Quien observara la escena desde afuera podría pensar que a Manolo le dolía algún tramo de su aparato digestivo. Parecía que recibía descargas, tirones, puñaladas en el costado y, como manera instintiva de respuesta, sin que su cara revelara ni la sombra de la enfermedad, manoteaba desesperado su costado buscando calmar la punción del supuesto dolor amanecido.
El hipotético observador, de haber seguido la secuencia de los movimientos del condenado podría, de ser un mirón perspicaz, notar que el horror se disparaba cada vez que se hacía la luz, contrariamente a lo que indica uno de los postulados de dicho género: si hay que sufrir nada mejor que la oscuridad.
Es dudoso que el observador imaginara además molinos de viento como si fueran los gigantes que despedían la susodicha luz.

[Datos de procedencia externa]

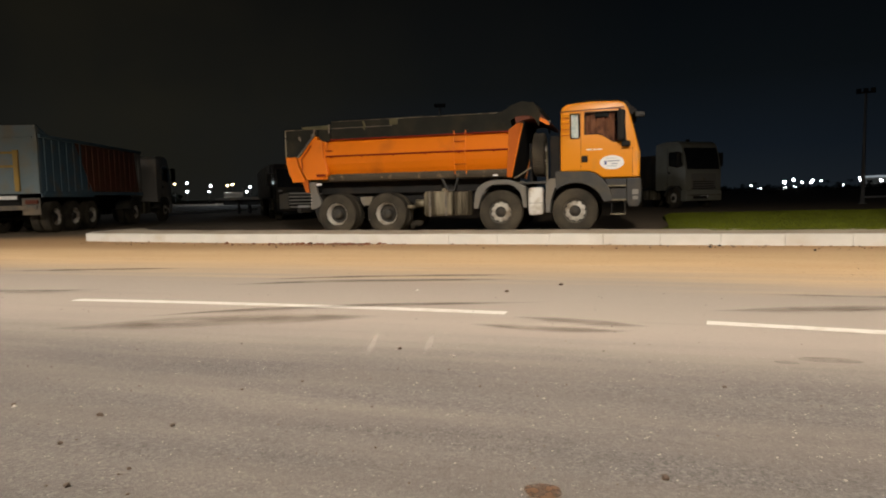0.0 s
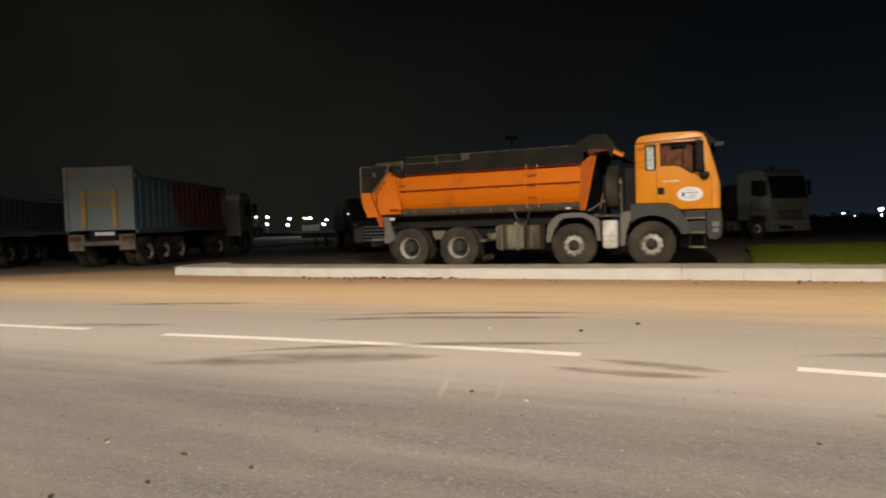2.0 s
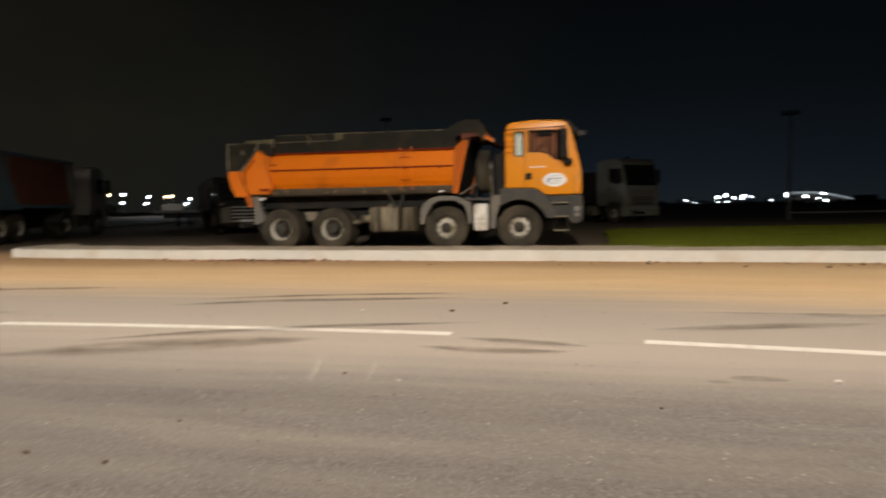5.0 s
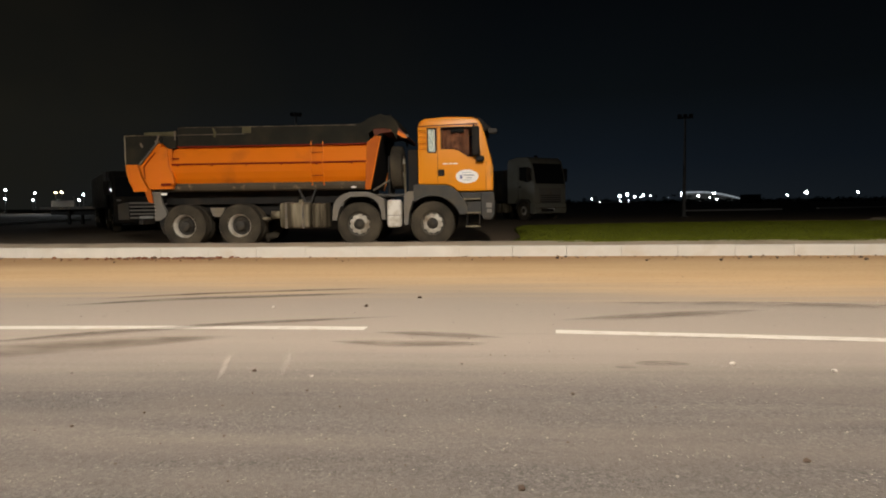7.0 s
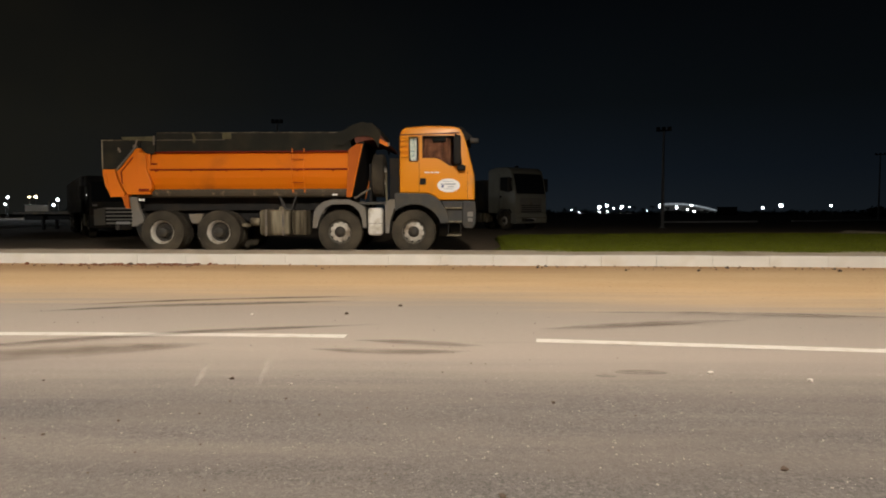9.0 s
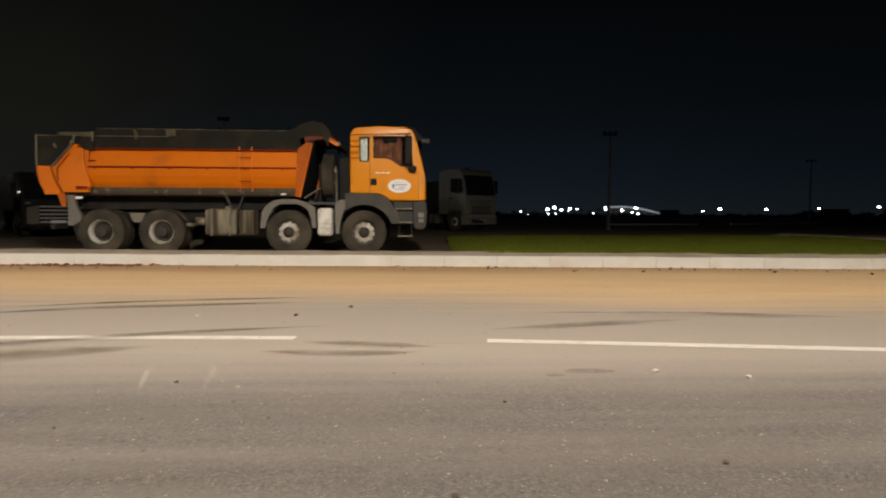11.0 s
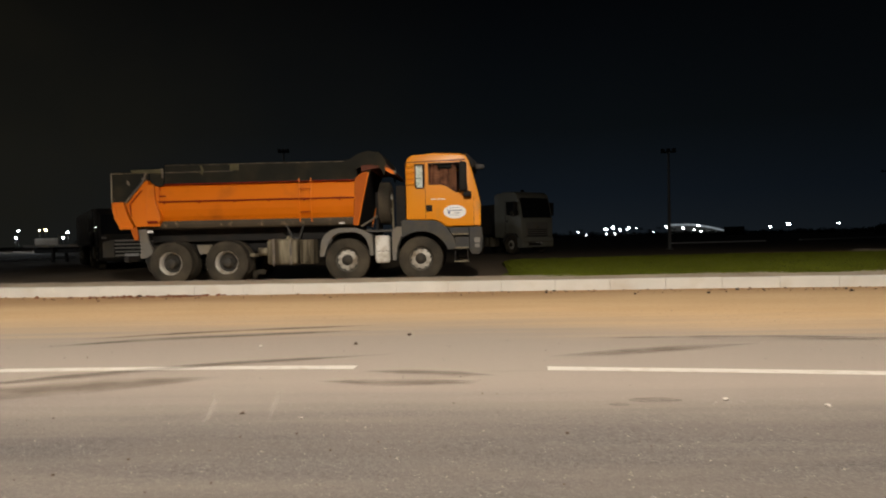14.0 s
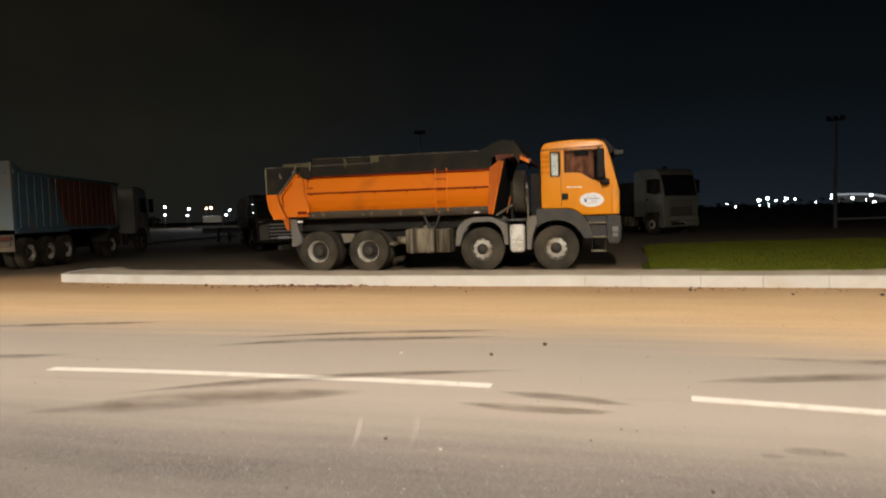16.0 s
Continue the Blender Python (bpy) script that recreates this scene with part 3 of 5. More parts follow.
TYRE_MARKS = (([(-3.36, -9.24), (-2.26, -8.79), (-1.11, -8.55), (0.13, -8.29)], 0.17), ([(-3.18, -8.74), (-2.15, -8.36), (-0.94, -8.09), (0.2, -7.9)], 0.13),
              ([(-3.17, -11.66), (-2.35, -11.26), (-1.61, -10.97), (-0.7, -10.72)], 0.34), ([(-2.9, -11.15), (-2.12, -10.67), (-1.49, -10.42), (-0.82, -10.17), (0.56, -9.84)], 0.13),
              ([(0.04, -10.91), (0.76, -10.97), (1.34, -10.97)], 0.13), ([(0.3, -10.58), (0.86, -10.66), (1.36, -10.80)], 0.11), ([(1.8, -10.10), (2.45, -9.91), (3.19, -9.72), (3.8, -9.62)], 0.15),
              ([(-7.9, -13.0), (-6.8, -12.45), (-5.5, -11.8)], 0.25), ([(-6.9, -13.3), (-6.1, -12.9), (-5.2, -12.15)], 0.16), ([(-7.63, -8.38), (-6.14, -8.03), (-4.72, -7.76)], 0.16),
              ([(-6.4, -10.2), (-5.3, -10.02), (-4.32, -9.76)], 0.14), ([(2.2, -9.2), (4.0, -9.25), (5.6, -9.6)], 0.10))
for k, (pts, w) in enumerate(TYRE_MARKS):
    tagged(ribbon("tyre_mark", pts, w * 1.55, 0.006 + 0.0012 * k, M_SKID, 0.35), "dark rubbed tyre mark across the dusty road", "tyre mark", "tyre marks on the road", "structure")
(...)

La noche era de misa y fiesta grande. Evangelina cumplía sus quince años cuando Manolo Gálligo, cual Napoleón sin chaqueta que lo cubra, parecía representar su escenita de dolor. Era la noche del 29 de julio de 1993. El lugar geográfico: la ciudad de Gualeguay, Entre Ríos. Un segundo antes de dispararse el flash de la nueva foto, se escuchaba la voz de mamá Olga: Manolo, la mancha. Así le gritaron durante toda la noche al joven hoy conocido como el Manolo de la mancha (casi un círculo, unos cinco centímetros, sobre el pulóver claro).